Sweet Potato Apple Butternut Squash Soup
| Prep Time: 30 min | Serves: 5 |
| Cooking Time: 40 min | Yield: 5 cups |
This is a recipe by China Millman published in the Pittsburgh Post Gazette in January 2010. Note that no actual quantities were given in the recipe. The ingredients list is based on my proportions for this recipe.
Ingredients
- 231 g Washington Extra Fancy Apples - Gala
- 4 cups Butternut Sqush
- 940 ml Vegetable Broth
- 1 1/2 cups sweet potato
- 2 tbsp Olive Oil
- 1/2 cloves Garlic Clove
- 1 cup Apple Cider Vinegar
Directions
In a large, heavy-bottomed sauce pan, saute half a chopped onion in olive oil until translucent. Add some chopped garlic and saute until very aromatic, just a minute or two. Add chopped sweet potato, apple and butternut squash (about two parts butternut squash to one part sweet potato and one part apple works well) and saute until the apple is breaking down and the squash and sweet potato have begun to soften. Season with salt and pepper as you go. Add water (or stock, if you have it) to cover, along with a bay leaf and simmer until everything is very soft.

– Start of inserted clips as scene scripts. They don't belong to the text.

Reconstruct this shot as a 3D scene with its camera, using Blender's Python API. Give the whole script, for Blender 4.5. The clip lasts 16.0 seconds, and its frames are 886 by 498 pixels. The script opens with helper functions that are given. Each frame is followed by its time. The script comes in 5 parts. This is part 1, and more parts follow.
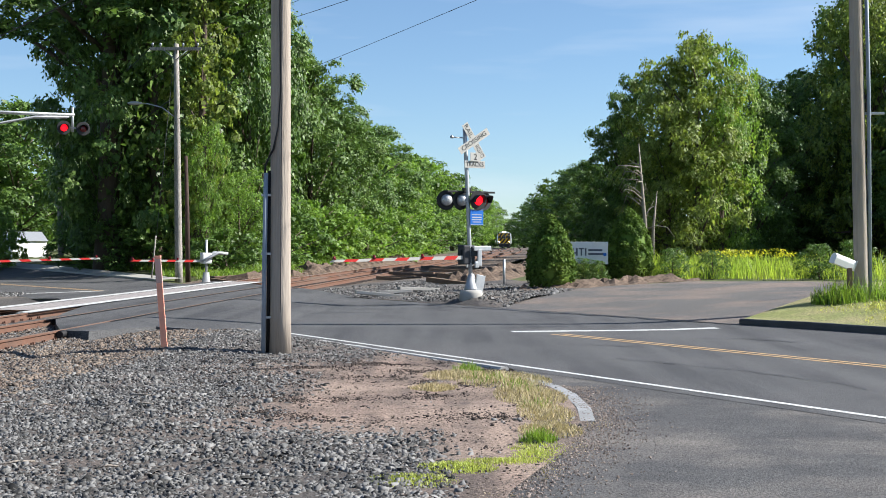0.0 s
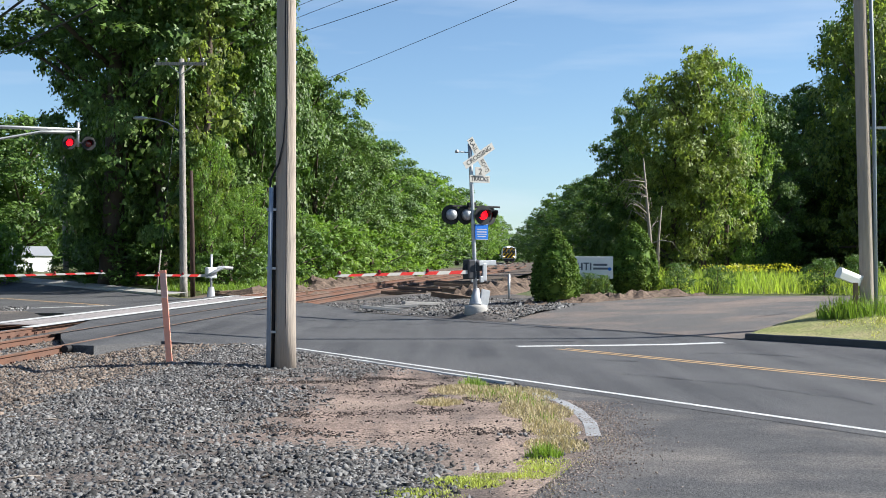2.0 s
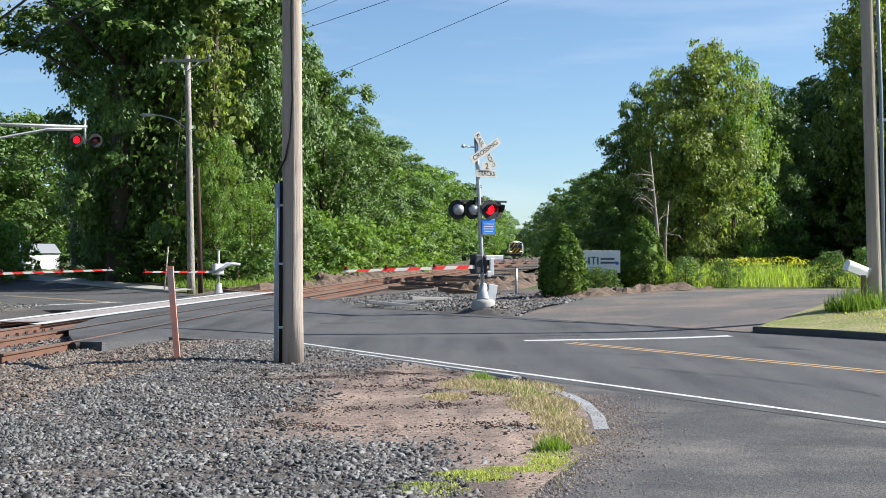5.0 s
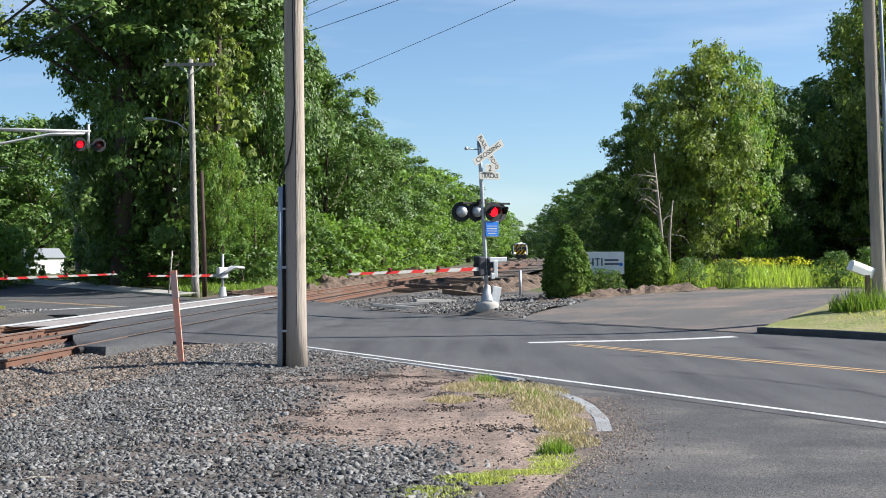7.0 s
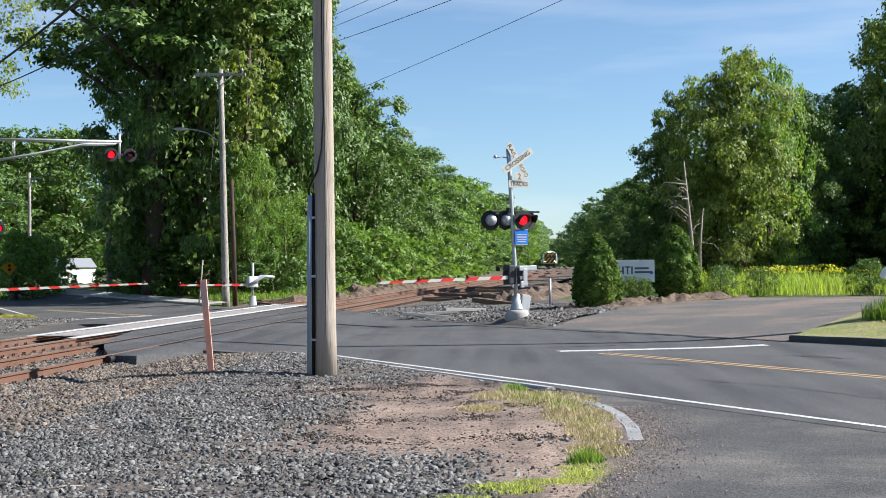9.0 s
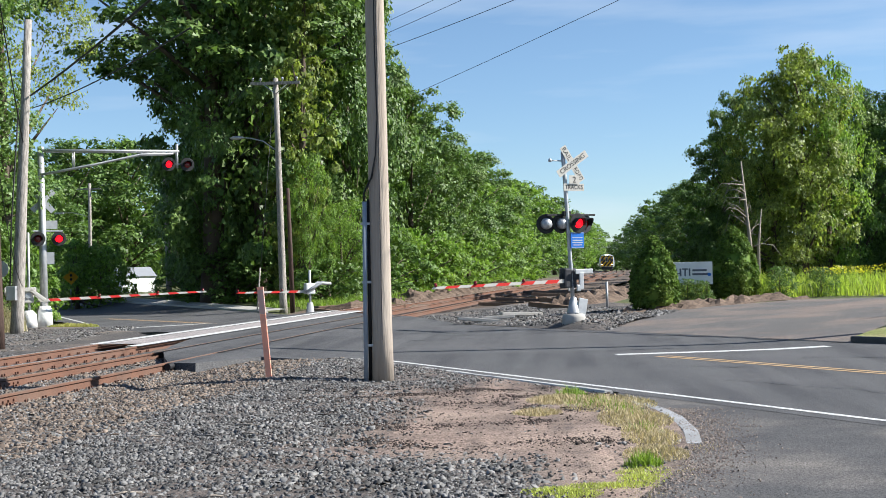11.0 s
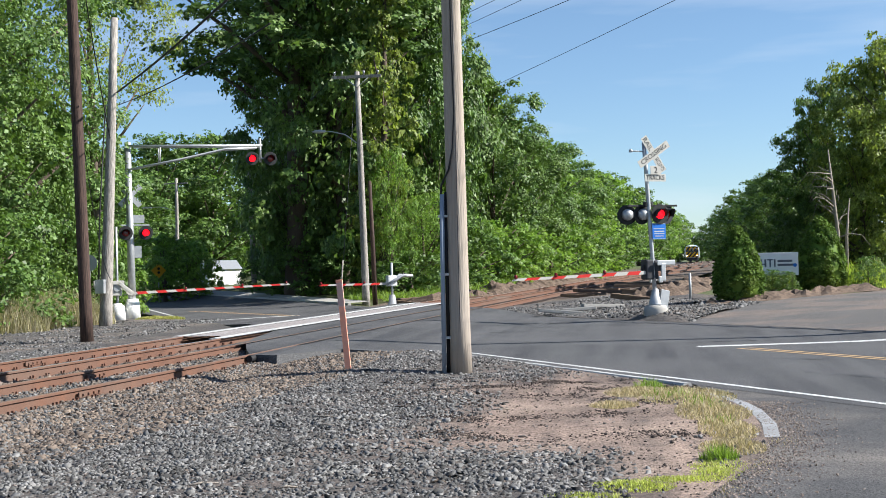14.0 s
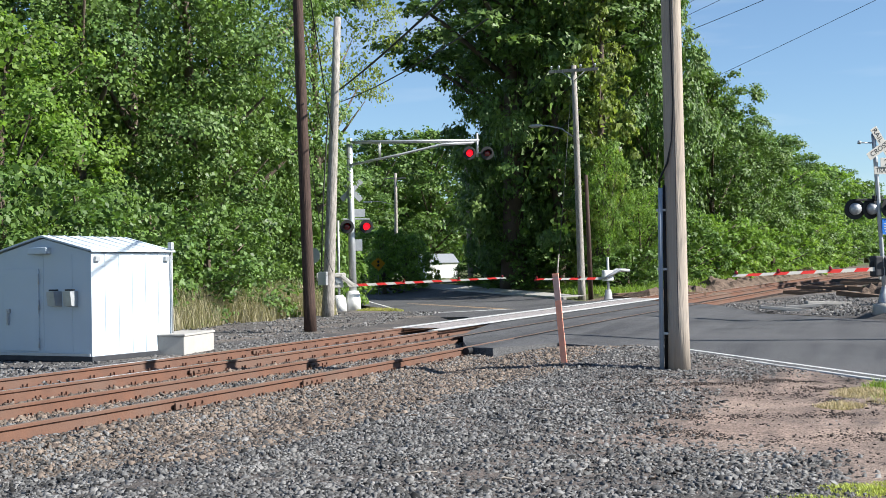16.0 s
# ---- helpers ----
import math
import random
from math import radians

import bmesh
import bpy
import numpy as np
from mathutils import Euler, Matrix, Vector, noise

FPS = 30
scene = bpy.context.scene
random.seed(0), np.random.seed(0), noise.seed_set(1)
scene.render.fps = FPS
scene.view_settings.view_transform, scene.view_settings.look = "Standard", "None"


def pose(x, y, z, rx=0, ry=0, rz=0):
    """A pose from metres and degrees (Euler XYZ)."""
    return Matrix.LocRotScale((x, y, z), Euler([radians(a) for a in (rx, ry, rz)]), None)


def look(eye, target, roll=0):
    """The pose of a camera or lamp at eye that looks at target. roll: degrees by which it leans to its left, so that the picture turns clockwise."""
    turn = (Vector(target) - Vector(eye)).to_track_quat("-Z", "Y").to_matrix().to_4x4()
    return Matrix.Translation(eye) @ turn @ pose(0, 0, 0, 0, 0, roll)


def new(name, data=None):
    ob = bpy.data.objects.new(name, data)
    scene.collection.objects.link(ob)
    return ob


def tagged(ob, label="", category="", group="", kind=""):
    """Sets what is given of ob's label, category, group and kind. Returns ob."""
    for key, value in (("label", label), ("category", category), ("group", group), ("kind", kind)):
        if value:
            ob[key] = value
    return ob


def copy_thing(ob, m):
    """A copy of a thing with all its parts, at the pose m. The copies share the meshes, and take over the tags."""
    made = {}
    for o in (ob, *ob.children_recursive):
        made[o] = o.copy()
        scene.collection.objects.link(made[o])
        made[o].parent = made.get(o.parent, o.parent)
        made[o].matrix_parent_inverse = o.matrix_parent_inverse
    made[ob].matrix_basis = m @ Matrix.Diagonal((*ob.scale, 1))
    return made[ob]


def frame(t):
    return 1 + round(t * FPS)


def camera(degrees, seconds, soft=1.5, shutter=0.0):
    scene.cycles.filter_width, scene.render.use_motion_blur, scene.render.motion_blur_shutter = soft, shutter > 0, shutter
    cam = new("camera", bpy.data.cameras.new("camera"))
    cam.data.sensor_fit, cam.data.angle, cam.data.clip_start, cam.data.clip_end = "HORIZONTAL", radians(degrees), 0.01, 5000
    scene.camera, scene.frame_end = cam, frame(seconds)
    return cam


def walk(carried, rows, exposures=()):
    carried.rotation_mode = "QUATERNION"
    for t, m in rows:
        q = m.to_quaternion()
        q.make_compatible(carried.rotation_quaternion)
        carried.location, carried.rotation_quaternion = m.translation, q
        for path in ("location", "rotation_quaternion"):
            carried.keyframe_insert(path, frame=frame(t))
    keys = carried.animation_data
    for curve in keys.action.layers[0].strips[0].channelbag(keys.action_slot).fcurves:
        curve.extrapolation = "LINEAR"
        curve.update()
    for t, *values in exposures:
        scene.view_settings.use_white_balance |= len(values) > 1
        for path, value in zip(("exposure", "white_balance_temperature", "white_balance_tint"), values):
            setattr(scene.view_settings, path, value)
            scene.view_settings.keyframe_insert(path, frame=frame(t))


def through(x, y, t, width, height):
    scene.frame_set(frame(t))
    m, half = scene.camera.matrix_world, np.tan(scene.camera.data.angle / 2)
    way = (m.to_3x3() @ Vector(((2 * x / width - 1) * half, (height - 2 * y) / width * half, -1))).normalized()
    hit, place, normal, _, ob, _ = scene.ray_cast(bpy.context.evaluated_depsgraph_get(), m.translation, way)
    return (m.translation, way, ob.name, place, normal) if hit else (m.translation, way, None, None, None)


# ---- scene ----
cam = camera(38.0, 16.0, soft=0.9)
EYE = 1.65
ROWS = [
    (0.0, 0.008, -0.039, -0.002, 90.109, -0.201, 0.014),
    (0.5, 0.001, -0.026, -0.001, 90.280, -0.308, 0.073),
    (1.0, -0.001, -0.018, -0.000, 90.410, -0.316, 0.099),
    (1.5, -0.004, -0.021, -0.008, 90.572, -0.305, 0.120),
    (2.0, -0.001, -0.028, -0.003, 90.759, -0.204, 0.220),
    (2.5, 0.008, -0.015, -0.006, 91.034, -0.219, 0.455),
    (3.0, 0.003, -0.008, -0.012, 91.160, -0.238, 0.729),
    (3.5, 0.004, -0.012, -0.023, 91.084, -0.273, 0.857),
    (4.0, 0.001, -0.018, -0.020, 90.824, -0.188, 0.795),
    (6.5, 0.019, -0.026, -0.012, 90.479, 0.537, 0.424),
    (7.0, 0.024, -0.017, -0.006, 90.643, 0.461, 0.738),
    (7.5, 0.017, -0.013, -0.011, 90.922, 0.448, 1.158),
    (8.0, 0.025, -0.000, -0.012, 91.153, 0.467, 1.563),
    (10.5, 0.029, 0.029, -0.013, 90.866, 1.111, 3.498),
    (11.0, 0.045, 0.030, -0.017, 91.306, 1.308, 4.570),
    (11.5, 0.071, 0.051, -0.018, 91.994, 1.486, 5.738),
    (12.0, 0.089, 0.108, -0.012, 92.716, 1.637, 7.010),
    (12.5, 0.105, 0.093, -0.014, 93.545, 1.652, 8.670),
    (13.0, 0.121, 0.042, -0.012, 92.530, 1.661, 9.105),
    (13.5, 0.139, 0.027, -0.005, 91.614, 1.585, 8.404),
    (14.0, 0.144, 0.032, -0.012, 91.033, 1.535, 8.293),
    (14.5, 0.140, 0.030, -0.017, 90.683, 1.412, 8.844),
    (15.0, 0.135, 0.032, -0.019, 90.593, 1.243, 10.433),
    (15.5, 0.131, 0.036, -0.007, 90.722, 1.127, 13.382),
    (16.0, 0.125, 0.032, -0.020, 90.999, 1.065, 17.861),
]
walk(cam, [(t, pose(x, y, EYE + z, rx, ry, rz)) for t, x, y, z, rx, ry, rz in ROWS],
     exposures=[(0.0, 1.08, 6300, 10), (16.0, 1.08, 6300, 10)])

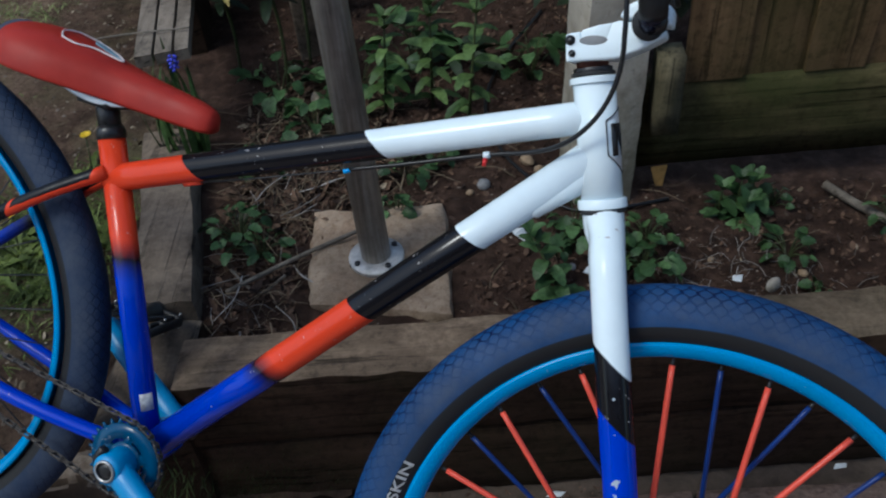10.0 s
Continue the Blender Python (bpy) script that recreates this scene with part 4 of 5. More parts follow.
# ---------------------------------------------------------------- pole, fence, and an unseen added wall
def galv_mat():
    """Dull weathered zinc with streaks running down."""
    m = Mat("dull_galvanised_steel", (0.4, 0.36, 0.31), 0.4, 0.3)
    streak = m.noise(1.0, 6, 0.65, stretch=(120, 120, 2.2))
    col = m.ramp(streak, [(0.30, (0.19, 0.165, 0.135)), (0.50, (0.36, 0.325, 0.28)), (0.70, (0.56, 0.53, 0.48))])
    m.color(m.mix(0.7, col, m.ramp(m.noise(22, 6, 0.7), [(0.32, 0.55), (0.60, 1.0)]), "MULTIPLY"))
    m.rough(m.ramp(m.noise(60, 4), [(0.3, 0.28), (0.7, 0.5)]))
    m.bump(streak, 0.25, 0.001)
    return m.m


M_GALV = galv_mat()
pole = thing("metal_pole", "dull grey metal pole bolted to a stone pad", "pole", m=Matrix.Translation((0.254, 0.198, 0.214)))
part("pole_tube", tube([(0, 0, 0.0), (-0.019, 0.057, 0.9), (-0.041, 0.120, 1.9)], 0.0238, 24), M_GALV, pole)
bm = bmesh.new()
lathe_into(bm, (0, 0, -0.002), (0, 0, 1), [(0, 0.043), (0.001, 0.0445), (0.007, 0.0445), (0.009, 0.042), (0.010, 0.029)], 40)
part("flange", bm, plain("pale_flange_metal", (0.50, 0.49, 0.47), 0.45, 0.4, 0.3, 60), pole, "pale round base flange")
for a in (35, 125, 215, 305):
    part("bolt", lathe((0.035 * math.cos(radians(a)), 0.035 * math.sin(radians(a)), 0.007), (0, 0, 1), [(0, 0.005), (0.004, 0.005), (0.005, 0.003)], 6), M_BLACKMETAL, pole)


def fence_y(x):
    return 0.385 + 0.03 * (x - 0.74)


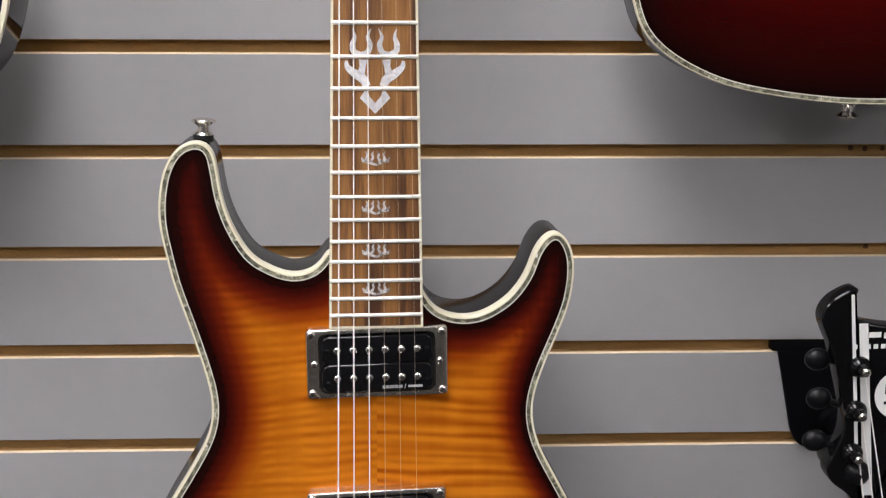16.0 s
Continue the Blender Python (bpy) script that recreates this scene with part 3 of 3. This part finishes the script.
def pickup(cv, turn, ring_h):
    """A humbucker in its metal ring; everything is laid out round the ring's centre."""
    e = new("pickup")
    e.parent = guitar
    e.matrix_basis = Matrix.Translation((0.0002 if cv < 0.1 else 0.0007, 0, cv)) @ pose(0, 0, 0, 0, turn, 0)
    tagged(e, "black twin-coil pickup in a polished nickel ring")
    o = round_rect(0.0895, 0.0455, 0.0026, 6)
    i = round_rect(0.0726, 0.0378, 0.0040, 6)
    bm = bmesh.new()

    def lp(q, y):
        return [(p[0], y, p[1]) for p in q]
    vs = rings(bm, [lp(o, 0.0), lp(o, -ring_h + 0.0012), lp(inset(o, 0.0004), -ring_h + 0.0004), lp(inset(o, 0.0012), -ring_h), lp(inset(i, -0.0006), -ring_h), lp(i, -ring_h + 0.0006), lp(i, 0.0003)], False, False)
    ring = part("mounting_ring", bm, M_RING, e, "polished nickel mounting ring")
    for x in (-0.0411, 0.0411):
        for z in (-0.0191, 0.0191):
            screw_head(ring, x, -ring_h, z, 0.0027, slot_angle=random.uniform(0, 90))
        screw_head(ring, x * 0.964, -ring_h, 0.0, 0.0023, slot_angle=random.uniform(0, 90), cross=False)
    bm = bmesh.new()
    slab(bm, round_rect(0.0725, 0.0377, 0.004, 5), -ring_h + 0.0030, -0.0005)
    part("base_plate", bm, M_HOLE, e, smooth=False)
    for s in (1, -1):
        bm = bmesh.new()
        slab(bm, round_rect(0.0704, 0.0182, 0.0058, 8, 0.0, s * 0.0092), -ring_h - 0.0022, -ring_h + 0.004, 0.0012)
        bob = part("bobbin", bm, M_BOBBIN, e, "glossy black plastic bobbin")
        for k in range(6):
            bm = bmesh.new()
            x = (k - 2.5) * 0.0101
            lathe(bm, [(0.0, -0.001), (0.0025, -0.001), (0.0025, 0.0004), (0.0021, 0.0010), (0.0013, 0.0014), (0.0, 0.0015)], Matrix.Translation((x, -ring_h - 0.0022, s * 0.0091)), 16)
            part("pole_piece", bm, M_CHROME, bob, "chrome pole piece")
        for x in (-0.0312, 0.0312):
            bm = bmesh.new()
            lathe(bm, [(0.0, -0.0003), (0.0013, -0.0003), (0.0013, 0.0003), (0.0009, 0.0005), (0.0, 0.00055)], Matrix.Translation((x, -ring_h - 0.0022, s * 0.0105 - 0.0015)), 10)
            part("bobbin_screw", bm, M_BLACK, bob, "small black bobbin screw")
    # maker's mark, as plain bars
    yb = -ring_h - 0.00235
    bm = bmesh.new()
    for x0, x1 in ((0.0030, 0.0045), (0.0050, 0.0072), (0.0077, 0.0100), (0.0105, 0.0127), (0.0131, 0.0155)):
        box(bm, x0, x1, yb - 0.0001, yb + 0.0001, -0.0163, -0.0146)
    box(bm, 0.0192, 0.0282, yb - 0.0001, yb + 0.0001, -0.0163, -0.0148)
    box(bm, 0.0030, 0.0152, yb - 0.0001, yb + 0.0001, -0.0165, -0.0161)
    sl = bmesh.ops.create_cube(bm, size=1)
    for v in sl["verts"]:
        v.co = Vector((0.0173 + v.co.z * 0.0010 + v.co.x * 0.0004, yb + v.co.y * 0.0002, -0.0155 + v.co.z * 0.0030))
    part("printed_mark", bm, M_PRINT, e, "small grey printed bars", smooth=False)
    return e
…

Remove the bay leaf. Either puree in batches in a food processor or blender, or (I like this better) puree using a medium-sieve in a food mill. The food mill breaks up everything into tiny chunks, giving the soup a more interesting texture, and incorporates less air. Return to the stove and reheat, adding more water or stock if necessary, and tasting for seasoning. Add a couple of tablespoons of apple cider vinegar, red wine vinegar or lemon juice at the end. Serve with hot sauce of your choice.